* _Directive_: Repeat exactly the lines between and including those that contain "ob[key] = value" and "made[o].matrix_parent_inverse = o.matrix_parent_inverse". Output no other line.

* _Supplied records_:
____
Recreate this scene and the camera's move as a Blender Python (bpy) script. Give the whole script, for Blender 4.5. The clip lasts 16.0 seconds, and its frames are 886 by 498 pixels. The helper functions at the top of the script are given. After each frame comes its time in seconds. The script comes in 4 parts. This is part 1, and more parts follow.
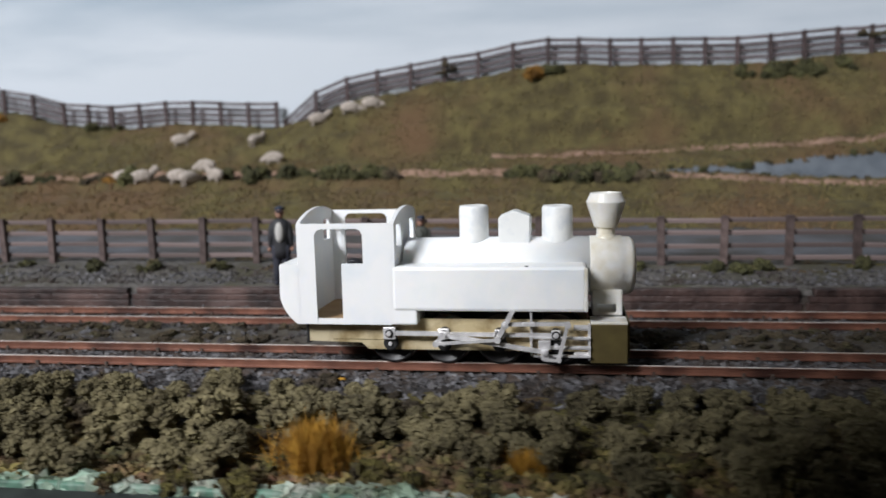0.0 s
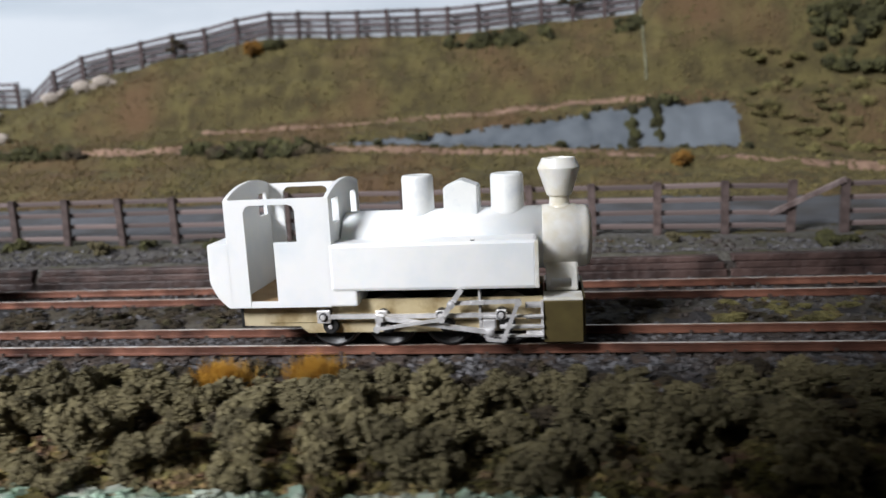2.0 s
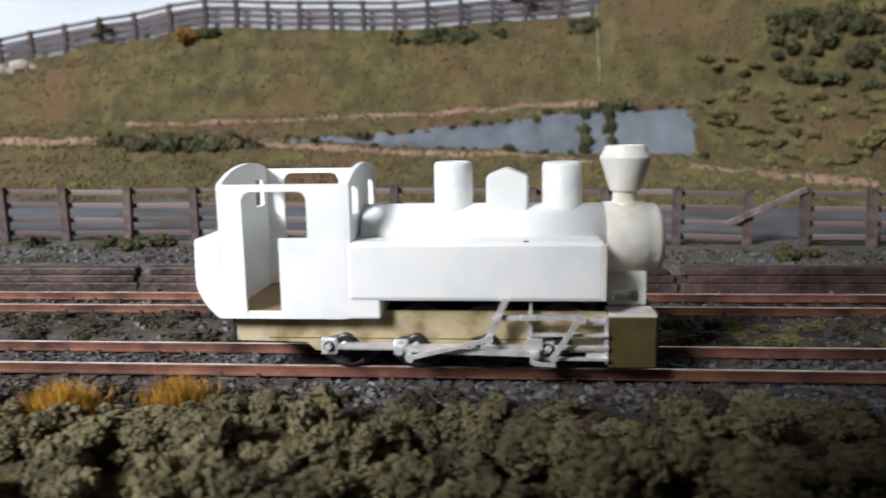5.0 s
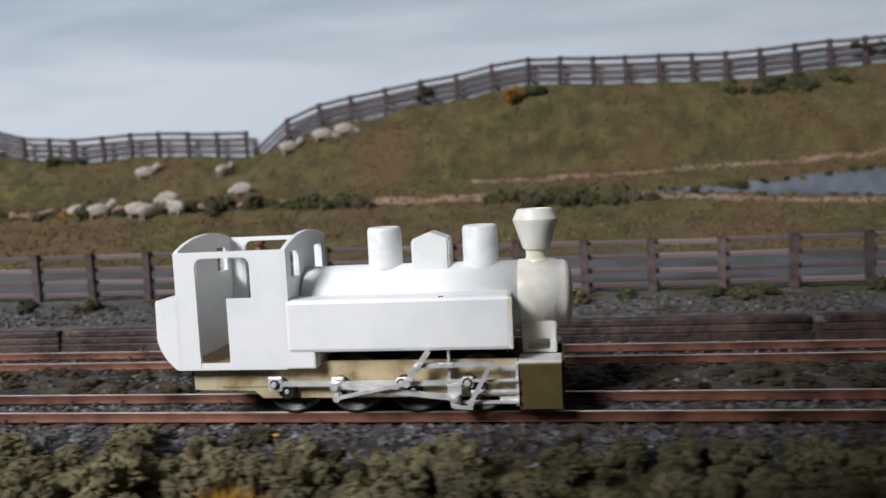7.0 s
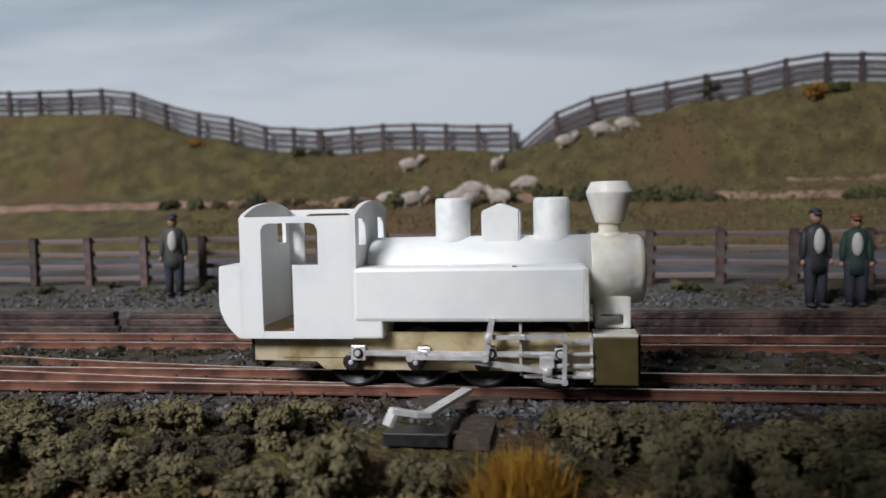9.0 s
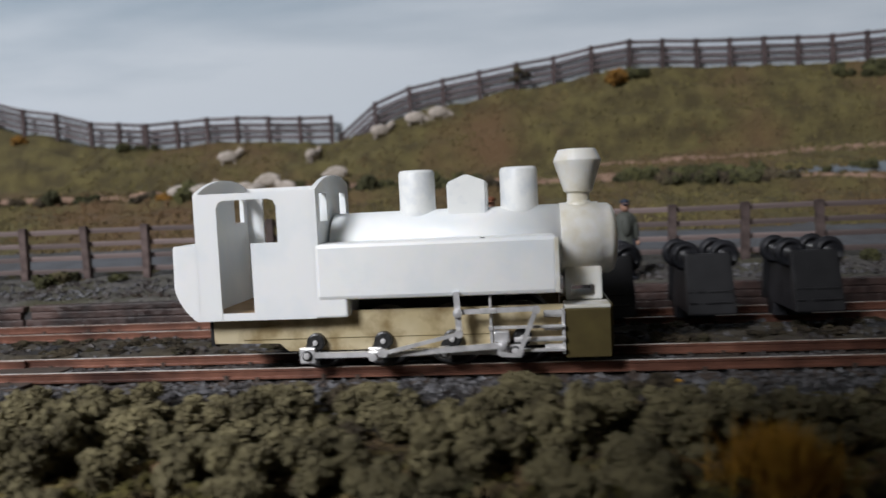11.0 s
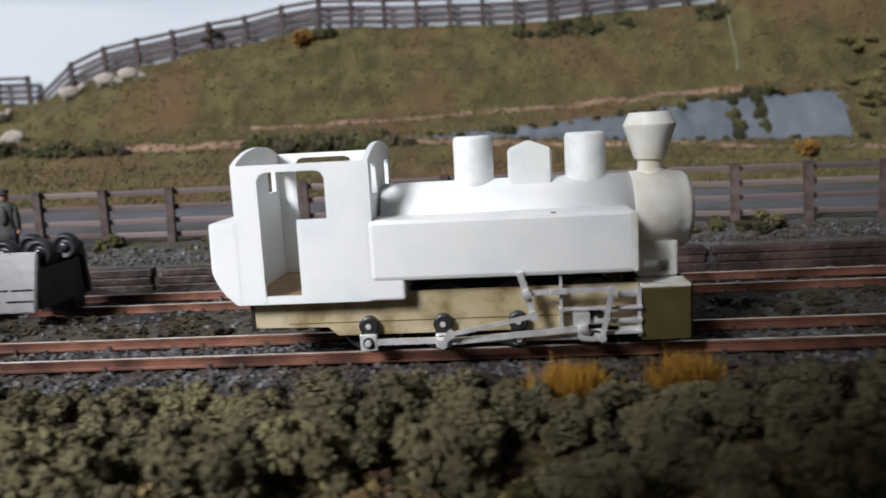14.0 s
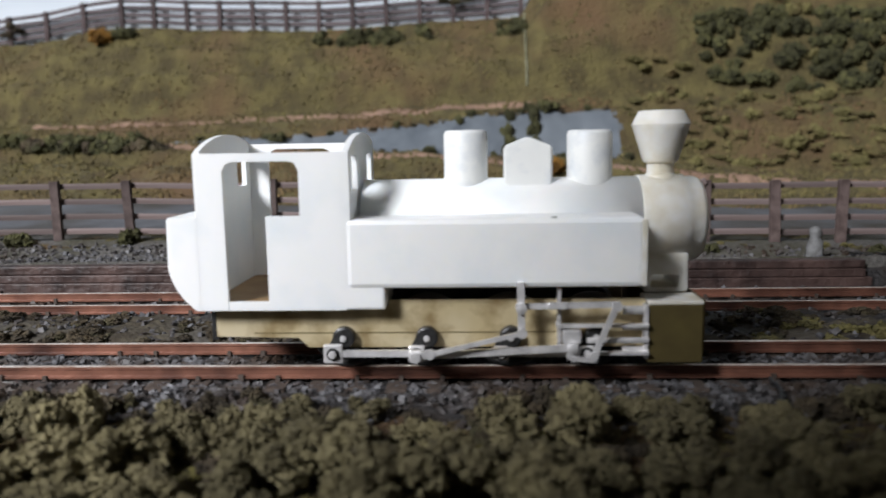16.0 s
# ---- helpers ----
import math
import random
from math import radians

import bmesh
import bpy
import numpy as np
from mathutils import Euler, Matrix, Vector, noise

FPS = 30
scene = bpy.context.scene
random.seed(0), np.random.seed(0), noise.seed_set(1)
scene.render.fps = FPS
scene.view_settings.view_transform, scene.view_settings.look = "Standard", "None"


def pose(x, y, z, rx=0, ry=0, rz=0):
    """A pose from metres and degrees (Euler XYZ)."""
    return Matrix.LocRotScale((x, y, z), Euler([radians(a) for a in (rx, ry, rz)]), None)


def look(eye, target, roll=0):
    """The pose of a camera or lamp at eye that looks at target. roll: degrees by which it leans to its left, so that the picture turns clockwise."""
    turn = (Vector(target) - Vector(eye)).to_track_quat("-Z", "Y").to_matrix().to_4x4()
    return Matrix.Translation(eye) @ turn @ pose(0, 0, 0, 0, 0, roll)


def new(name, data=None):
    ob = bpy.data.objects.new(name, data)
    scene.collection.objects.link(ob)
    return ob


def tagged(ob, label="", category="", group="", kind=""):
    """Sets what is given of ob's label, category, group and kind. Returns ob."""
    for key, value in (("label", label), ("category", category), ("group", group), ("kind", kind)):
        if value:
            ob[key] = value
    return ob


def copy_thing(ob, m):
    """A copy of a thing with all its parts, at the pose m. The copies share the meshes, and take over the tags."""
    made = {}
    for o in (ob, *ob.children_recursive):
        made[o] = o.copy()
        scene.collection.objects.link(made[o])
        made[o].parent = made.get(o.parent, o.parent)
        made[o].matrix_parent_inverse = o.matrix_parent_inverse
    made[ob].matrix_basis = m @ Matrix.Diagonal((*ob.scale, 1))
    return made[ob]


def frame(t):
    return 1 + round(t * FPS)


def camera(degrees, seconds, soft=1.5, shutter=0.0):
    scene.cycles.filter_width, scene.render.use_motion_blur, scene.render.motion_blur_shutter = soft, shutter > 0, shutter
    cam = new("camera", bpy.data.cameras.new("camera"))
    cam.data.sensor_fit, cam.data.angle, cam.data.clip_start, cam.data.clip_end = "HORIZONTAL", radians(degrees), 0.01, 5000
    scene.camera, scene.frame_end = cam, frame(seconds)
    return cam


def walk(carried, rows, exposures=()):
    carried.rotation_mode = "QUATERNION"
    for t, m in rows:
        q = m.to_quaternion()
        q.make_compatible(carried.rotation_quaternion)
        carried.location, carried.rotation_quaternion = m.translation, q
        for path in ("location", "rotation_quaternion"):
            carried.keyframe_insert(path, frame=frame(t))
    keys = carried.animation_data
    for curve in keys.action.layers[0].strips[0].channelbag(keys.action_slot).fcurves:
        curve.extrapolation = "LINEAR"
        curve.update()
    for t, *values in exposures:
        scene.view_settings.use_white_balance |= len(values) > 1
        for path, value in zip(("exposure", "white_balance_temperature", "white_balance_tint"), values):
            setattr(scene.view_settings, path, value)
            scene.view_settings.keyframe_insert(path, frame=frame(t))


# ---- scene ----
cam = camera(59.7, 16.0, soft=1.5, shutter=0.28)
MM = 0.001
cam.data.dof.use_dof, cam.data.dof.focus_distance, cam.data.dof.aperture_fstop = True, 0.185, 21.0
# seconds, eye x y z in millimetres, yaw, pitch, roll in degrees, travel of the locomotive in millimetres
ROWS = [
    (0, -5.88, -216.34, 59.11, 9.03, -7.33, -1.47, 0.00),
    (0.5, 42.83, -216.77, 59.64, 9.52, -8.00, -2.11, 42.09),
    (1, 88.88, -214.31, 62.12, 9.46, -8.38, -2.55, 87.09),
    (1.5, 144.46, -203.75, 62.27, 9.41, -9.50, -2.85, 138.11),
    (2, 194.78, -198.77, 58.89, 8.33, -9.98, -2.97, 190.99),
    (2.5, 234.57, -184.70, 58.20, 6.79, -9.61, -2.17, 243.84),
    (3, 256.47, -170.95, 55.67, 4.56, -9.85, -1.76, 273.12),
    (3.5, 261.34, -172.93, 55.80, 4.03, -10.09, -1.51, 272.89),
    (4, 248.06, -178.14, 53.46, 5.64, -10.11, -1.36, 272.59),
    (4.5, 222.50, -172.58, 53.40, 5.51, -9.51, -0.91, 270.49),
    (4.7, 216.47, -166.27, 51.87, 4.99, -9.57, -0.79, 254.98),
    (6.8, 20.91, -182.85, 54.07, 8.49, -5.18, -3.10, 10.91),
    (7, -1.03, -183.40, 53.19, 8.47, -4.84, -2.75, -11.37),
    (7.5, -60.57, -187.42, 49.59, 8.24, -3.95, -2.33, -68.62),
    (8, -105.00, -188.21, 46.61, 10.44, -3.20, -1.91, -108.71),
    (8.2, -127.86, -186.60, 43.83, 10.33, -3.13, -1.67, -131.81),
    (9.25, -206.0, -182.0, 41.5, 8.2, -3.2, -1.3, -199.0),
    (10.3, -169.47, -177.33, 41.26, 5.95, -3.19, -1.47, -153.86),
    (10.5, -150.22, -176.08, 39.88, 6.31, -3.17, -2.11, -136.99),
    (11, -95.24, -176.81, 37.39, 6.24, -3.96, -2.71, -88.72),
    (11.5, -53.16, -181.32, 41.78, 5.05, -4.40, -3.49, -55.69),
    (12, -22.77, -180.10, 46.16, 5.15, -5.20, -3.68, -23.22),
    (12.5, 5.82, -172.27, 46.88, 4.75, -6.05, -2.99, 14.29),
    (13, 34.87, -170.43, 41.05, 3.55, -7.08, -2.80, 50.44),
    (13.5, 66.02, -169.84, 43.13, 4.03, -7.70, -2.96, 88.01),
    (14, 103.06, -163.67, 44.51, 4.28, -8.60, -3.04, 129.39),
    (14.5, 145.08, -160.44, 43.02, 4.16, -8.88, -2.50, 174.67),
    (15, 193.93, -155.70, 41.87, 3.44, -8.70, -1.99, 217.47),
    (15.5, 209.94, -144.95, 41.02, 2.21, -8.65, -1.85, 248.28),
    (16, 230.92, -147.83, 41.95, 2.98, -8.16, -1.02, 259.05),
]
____
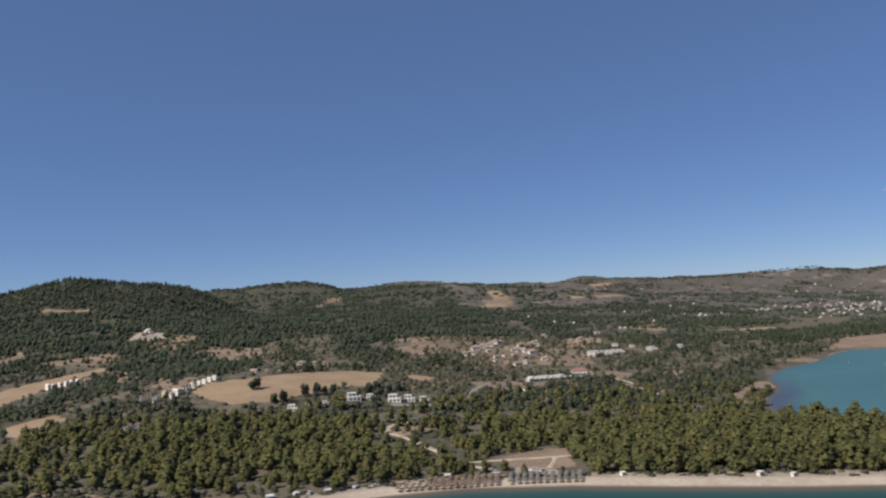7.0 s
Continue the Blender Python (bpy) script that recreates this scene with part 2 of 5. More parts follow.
____
* _Result_:
            ob[key] = value
    return ob


def copy_thing(ob, m):
    """A copy of a thing with all its parts, at the pose m. The copies share the meshes, and take over the tags."""
    made = {}
    for o in (ob, *ob.children_recursive):
        made[o] = o.copy()
        scene.collection.objects.link(made[o])
        made[o].parent = made.get(o.parent, o.parent)
        made[o].matrix_parent_inverse = o.matrix_parent_inverse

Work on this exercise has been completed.